--- start of DATA SHOWN ---

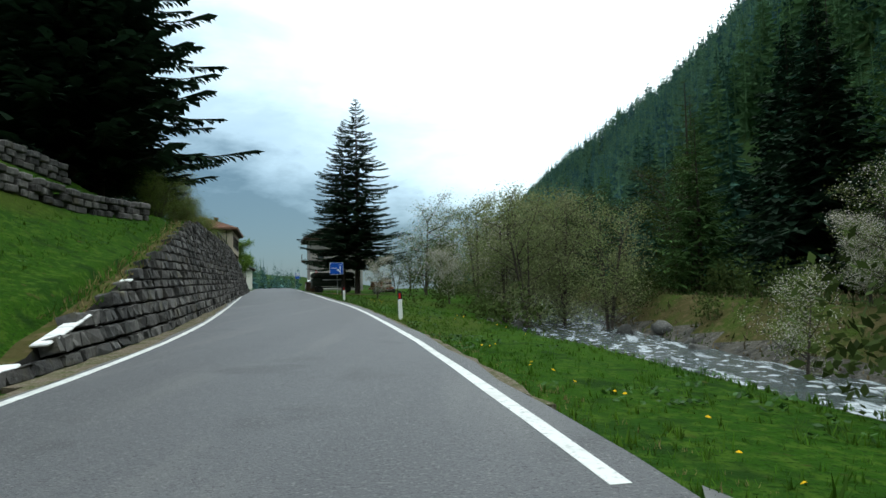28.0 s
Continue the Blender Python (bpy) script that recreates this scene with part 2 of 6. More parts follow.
M["blade"] = material("grass_blades", (0.041, 0.100, 0.008), 0.85, [(0.25, (0.064, 0.118, 0.010), 0.42, 0.62, 4), (0.08, (0.033, 0.075, 0.008), 0.5, 0.7, 4)], rnd=0.45, sub=0.2, spec=0.1)
M["straw_grass"] = material("dry_grass", (0.20, 0.16, 0.07), 0.9, rnd=0.35, sub=0.15, spec=0.1)
M["bark"] = material("bark", (0.065, 0.052, 0.042), 0.95, [(6, (0.035, 0.03, 0.026), 0.45, 0.65, 5)], [(12, 0.9, 0.04)])
M["water"] = material("stream_water", (0.06, 0.075, 0.075), 0.12, [(0.9, (0.50, 0.54, 0.56), 0.54, 0.62, 6, (1.6, 0.5, 1.0)), (3, (0.65, 0.68, 0.70), 0.58, 0.66, 6)], [(2.2, 0.8, 0.12), (9, 0.6, 0.04)], spec=0.5)
M["stone"] = material("wall_stone", (0.105, 0.100, 0.093), 0.92, [(0.8, (0.060, 0.060, 0.058), 0.42, 0.62, 5), (5, (0.18, 0.172, 0.158), 0.52, 0.75, 6), (1.7, (0.11, 0.10, 0.07), 0.58, 0.75, 4)], [(9, 0.8, 0.05), (40, 0.5, 0.01)], rnd=0.45)
M["mortar"] = material("wall_joint", (0.022, 0.021, 0.019), 0.95, [(3, (0.035, 0.038, 0.018), 0.5, 0.7, 4)], [(20, 0.6, 0.02)])
M["white"] = material("white_plaster", (0.70, 0.67, 0.60), 0.85, [(0.5, (0.62, 0.58, 0.50), 0.5, 0.75, 5)], [(20, 0.2, 0.01)])
M["paint_white"] = material("white_paint", (0.75, 0.75, 0.73), 0.5, [(8, (0.55, 0.54, 0.50), 0.55, 0.8, 5)])
M["black"] = material("black_plastic", (0.015, 0.015, 0.016), 0.5)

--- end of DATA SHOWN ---

JOB: Retype the whole listing, keeping every line identical and omitting all pictures.

RESPONSE TO THIS EXERCISE:
28.0 s
Continue the Blender Python (bpy) script that recreates this scene with part 2 of 6. More parts follow.
M["blade"] = material("grass_blades", (0.041, 0.100, 0.008), 0.85, [(0.25, (0.064, 0.118, 0.010), 0.42, 0.62, 4), (0.08, (0.033, 0.075, 0.008), 0.5, 0.7, 4)], rnd=0.45, sub=0.2, spec=0.1)
M["straw_grass"] = material("dry_grass", (0.20, 0.16, 0.07), 0.9, rnd=0.35, sub=0.15, spec=0.1)
M["bark"] = material("bark", (0.065, 0.052, 0.042), 0.95, [(6, (0.035, 0.03, 0.026), 0.45, 0.65, 5)], [(12, 0.9, 0.04)])
M["water"] = material("stream_water", (0.06, 0.075, 0.075), 0.12, [(0.9, (0.50, 0.54, 0.56), 0.54, 0.62, 6, (1.6, 0.5, 1.0)), (3, (0.65, 0.68, 0.70), 0.58, 0.66, 6)], [(2.2, 0.8, 0.12), (9, 0.6, 0.04)], spec=0.5)
M["stone"] = material("wall_stone", (0.105, 0.100, 0.093), 0.92, [(0.8, (0.060, 0.060, 0.058), 0.42, 0.62, 5), (5, (0.18, 0.172, 0.158), 0.52, 0.75, 6), (1.7, (0.11, 0.10, 0.07), 0.58, 0.75, 4)], [(9, 0.8, 0.05), (40, 0.5, 0.01)], rnd=0.45)
M["mortar"] = material("wall_joint", (0.022, 0.021, 0.019), 0.95, [(3, (0.035, 0.038, 0.018), 0.5, 0.7, 4)], [(20, 0.6, 0.02)])
M["white"] = material("white_plaster", (0.70, 0.67, 0.60), 0.85, [(0.5, (0.62, 0.58, 0.50), 0.5, 0.75, 5)], [(20, 0.2, 0.01)])
M["paint_white"] = material("white_paint", (0.75, 0.75, 0.73), 0.5, [(8, (0.55, 0.54, 0.50), 0.55, 0.8, 5)])
M["black"] = material("black_plastic", (0.015, 0.015, 0.016), 0.5)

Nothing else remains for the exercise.